WHAT THE EXERCISE ASKS = Print all of the data exactly as written.
>> begin
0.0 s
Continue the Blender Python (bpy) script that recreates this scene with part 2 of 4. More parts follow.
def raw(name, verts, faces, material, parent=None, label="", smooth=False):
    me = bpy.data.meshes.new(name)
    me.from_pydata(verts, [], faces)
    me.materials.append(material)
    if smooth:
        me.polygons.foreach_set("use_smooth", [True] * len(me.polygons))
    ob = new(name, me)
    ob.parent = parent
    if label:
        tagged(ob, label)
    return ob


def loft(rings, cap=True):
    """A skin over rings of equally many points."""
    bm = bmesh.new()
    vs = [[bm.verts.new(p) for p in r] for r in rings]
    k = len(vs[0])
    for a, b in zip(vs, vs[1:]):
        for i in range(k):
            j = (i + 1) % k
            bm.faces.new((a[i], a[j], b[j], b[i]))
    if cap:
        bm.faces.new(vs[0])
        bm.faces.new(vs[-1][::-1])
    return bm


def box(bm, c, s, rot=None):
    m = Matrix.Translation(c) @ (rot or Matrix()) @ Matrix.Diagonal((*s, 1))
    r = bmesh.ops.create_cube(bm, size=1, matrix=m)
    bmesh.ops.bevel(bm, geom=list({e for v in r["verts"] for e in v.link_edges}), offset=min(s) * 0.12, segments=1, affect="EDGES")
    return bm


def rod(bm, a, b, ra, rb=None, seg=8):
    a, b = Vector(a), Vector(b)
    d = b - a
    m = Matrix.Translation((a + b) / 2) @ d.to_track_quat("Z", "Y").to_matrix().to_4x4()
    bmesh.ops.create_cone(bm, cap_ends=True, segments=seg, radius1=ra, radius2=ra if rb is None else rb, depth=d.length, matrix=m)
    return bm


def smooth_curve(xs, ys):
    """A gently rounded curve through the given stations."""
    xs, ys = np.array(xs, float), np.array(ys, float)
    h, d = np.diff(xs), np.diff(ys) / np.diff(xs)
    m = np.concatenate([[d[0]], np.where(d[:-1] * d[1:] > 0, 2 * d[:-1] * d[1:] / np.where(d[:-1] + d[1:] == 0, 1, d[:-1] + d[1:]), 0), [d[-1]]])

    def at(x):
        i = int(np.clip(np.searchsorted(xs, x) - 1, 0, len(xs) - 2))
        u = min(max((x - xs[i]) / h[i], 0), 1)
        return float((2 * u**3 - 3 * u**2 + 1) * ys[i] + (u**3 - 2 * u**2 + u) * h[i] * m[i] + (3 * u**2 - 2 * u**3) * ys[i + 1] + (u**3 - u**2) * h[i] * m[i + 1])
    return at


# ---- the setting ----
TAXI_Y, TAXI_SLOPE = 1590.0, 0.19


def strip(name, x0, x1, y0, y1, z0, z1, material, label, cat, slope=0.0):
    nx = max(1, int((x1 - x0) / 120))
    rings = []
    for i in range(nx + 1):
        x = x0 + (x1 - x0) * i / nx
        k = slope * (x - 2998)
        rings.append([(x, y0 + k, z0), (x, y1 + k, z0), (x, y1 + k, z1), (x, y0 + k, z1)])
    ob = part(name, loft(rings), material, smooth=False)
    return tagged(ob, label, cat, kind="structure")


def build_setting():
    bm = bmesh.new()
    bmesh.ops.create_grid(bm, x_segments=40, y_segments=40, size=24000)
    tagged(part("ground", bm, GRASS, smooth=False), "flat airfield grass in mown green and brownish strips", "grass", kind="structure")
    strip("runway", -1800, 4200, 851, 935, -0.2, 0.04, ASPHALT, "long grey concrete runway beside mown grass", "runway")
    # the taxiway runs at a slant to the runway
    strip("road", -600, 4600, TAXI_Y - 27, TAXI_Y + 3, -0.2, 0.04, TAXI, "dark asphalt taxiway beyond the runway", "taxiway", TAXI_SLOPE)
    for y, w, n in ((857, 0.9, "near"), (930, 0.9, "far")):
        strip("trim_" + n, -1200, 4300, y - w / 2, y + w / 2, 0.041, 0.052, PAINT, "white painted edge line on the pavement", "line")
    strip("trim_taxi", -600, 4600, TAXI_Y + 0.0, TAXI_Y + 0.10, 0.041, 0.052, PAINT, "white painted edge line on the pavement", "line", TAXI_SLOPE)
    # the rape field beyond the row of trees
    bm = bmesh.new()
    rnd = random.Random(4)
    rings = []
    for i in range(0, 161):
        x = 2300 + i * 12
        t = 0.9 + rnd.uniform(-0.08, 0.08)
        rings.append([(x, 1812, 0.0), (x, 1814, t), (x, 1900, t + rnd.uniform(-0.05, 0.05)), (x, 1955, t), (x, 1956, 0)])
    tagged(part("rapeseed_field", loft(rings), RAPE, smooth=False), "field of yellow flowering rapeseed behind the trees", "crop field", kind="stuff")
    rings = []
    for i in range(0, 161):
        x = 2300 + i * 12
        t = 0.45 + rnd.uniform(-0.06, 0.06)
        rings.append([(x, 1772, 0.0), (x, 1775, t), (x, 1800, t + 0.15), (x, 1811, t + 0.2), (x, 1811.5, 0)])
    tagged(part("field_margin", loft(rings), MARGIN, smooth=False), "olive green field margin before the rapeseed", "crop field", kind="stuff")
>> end
ANSWER BELOW =
0.0 s
Continue the Blender Python (bpy) script that recreates this scene with part 2 of 4. More parts follow.
def raw(name, verts, faces, material, parent=None, label="", smooth=False):
    me = bpy.data.meshes.new(name)
    me.from_pydata(verts, [], faces)
    me.materials.append(material)
    if smooth:
        me.polygons.foreach_set("use_smooth", [True] * len(me.polygons))
    ob = new(name, me)
    ob.parent = parent
    if label:
        tagged(ob, label)
    return ob


def loft(rings, cap=True):
    """A skin over rings of equally many points."""
    bm = bmesh.new()
    vs = [[bm.verts.new(p) for p in r] for r in rings]
    k = len(vs[0])
    for a, b in zip(vs, vs[1:]):
        for i in range(k):
            j = (i + 1) % k
            bm.faces.new((a[i], a[j], b[j], b[i]))
    if cap:
        bm.faces.new(vs[0])
        bm.faces.new(vs[-1][::-1])
    return bm


def box(bm, c, s, rot=None):
    m = Matrix.Translation(c) @ (rot or Matrix()) @ Matrix.Diagonal((*s, 1))
    r = bmesh.ops.create_cube(bm, size=1, matrix=m)
    bmesh.ops.bevel(bm, geom=list({e for v in r["verts"] for e in v.link_edges}), offset=min(s) * 0.12, segments=1, affect="EDGES")
    return bm


def rod(bm, a, b, ra, rb=None, seg=8):
    a, b = Vector(a), Vector(b)
    d = b - a
    m = Matrix.Translation((a + b) / 2) @ d.to_track_quat("Z", "Y").to_matrix().to_4x4()
    bmesh.ops.create_cone(bm, cap_ends=True, segments=seg, radius1=ra, radius2=ra if rb is None else rb, depth=d.length, matrix=m)
    return bm


def smooth_curve(xs, ys):
    """A gently rounded curve through the given stations."""
    xs, ys = np.array(xs, float), np.array(ys, float)
    h, d = np.diff(xs), np.diff(ys) / np.diff(xs)
    m = np.concatenate([[d[0]], np.where(d[:-1] * d[1:] > 0, 2 * d[:-1] * d[1:] / np.where(d[:-1] + d[1:] == 0, 1, d[:-1] + d[1:]), 0), [d[-1]]])

    def at(x):
        i = int(np.clip(np.searchsorted(xs, x) - 1, 0, len(xs) - 2))
        u = min(max((x - xs[i]) / h[i], 0), 1)
        return float((2 * u**3 - 3 * u**2 + 1) * ys[i] + (u**3 - 2 * u**2 + u) * h[i] * m[i] + (3 * u**2 - 2 * u**3) * ys[i + 1] + (u**3 - u**2) * h[i] * m[i + 1])
    return at


# ---- the setting ----
TAXI_Y, TAXI_SLOPE = 1590.0, 0.19


def strip(name, x0, x1, y0, y1, z0, z1, material, label, cat, slope=0.0):
    nx = max(1, int((x1 - x0) / 120))
    rings = []
    for i in range(nx + 1):
        x = x0 + (x1 - x0) * i / nx
        k = slope * (x - 2998)
        rings.append([(x, y0 + k, z0), (x, y1 + k, z0), (x, y1 + k, z1), (x, y0 + k, z1)])
    ob = part(name, loft(rings), material, smooth=False)
    return tagged(ob, label, cat, kind="structure")


def build_setting():
    bm = bmesh.new()
    bmesh.ops.create_grid(bm, x_segments=40, y_segments=40, size=24000)
    tagged(part("ground", bm, GRASS, smooth=False), "flat airfield grass in mown green and brownish strips", "grass", kind="structure")
    strip("runway", -1800, 4200, 851, 935, -0.2, 0.04, ASPHALT, "long grey concrete runway beside mown grass", "runway")
    # the taxiway runs at a slant to the runway
    strip("road", -600, 4600, TAXI_Y - 27, TAXI_Y + 3, -0.2, 0.04, TAXI, "dark asphalt taxiway beyond the runway", "taxiway", TAXI_SLOPE)
    for y, w, n in ((857, 0.9, "near"), (930, 0.9, "far")):
        strip("trim_" + n, -1200, 4300, y - w / 2, y + w / 2, 0.041, 0.052, PAINT, "white painted edge line on the pavement", "line")
    strip("trim_taxi", -600, 4600, TAXI_Y + 0.0, TAXI_Y + 0.10, 0.041, 0.052, PAINT, "white painted edge line on the pavement", "line", TAXI_SLOPE)
    # the rape field beyond the row of trees
    bm = bmesh.new()
    rnd = random.Random(4)
    rings = []
    for i in range(0, 161):
        x = 2300 + i * 12
        t = 0.9 + rnd.uniform(-0.08, 0.08)
        rings.append([(x, 1812, 0.0), (x, 1814, t), (x, 1900, t + rnd.uniform(-0.05, 0.05)), (x, 1955, t), (x, 1956, 0)])
    tagged(part("rapeseed_field", loft(rings), RAPE, smooth=False), "field of yellow flowering rapeseed behind the trees", "crop field", kind="stuff")
    rings = []
    for i in range(0, 161):
        x = 2300 + i * 12
        t = 0.45 + rnd.uniform(-0.06, 0.06)
        rings.append([(x, 1772, 0.0), (x, 1775, t), (x, 1800, t + 0.15), (x, 1811, t + 0.2), (x, 1811.5, 0)])
    tagged(part("field_margin", loft(rings), MARGIN, smooth=False), "olive green field margin before the rapeseed", "crop field", kind="stuff")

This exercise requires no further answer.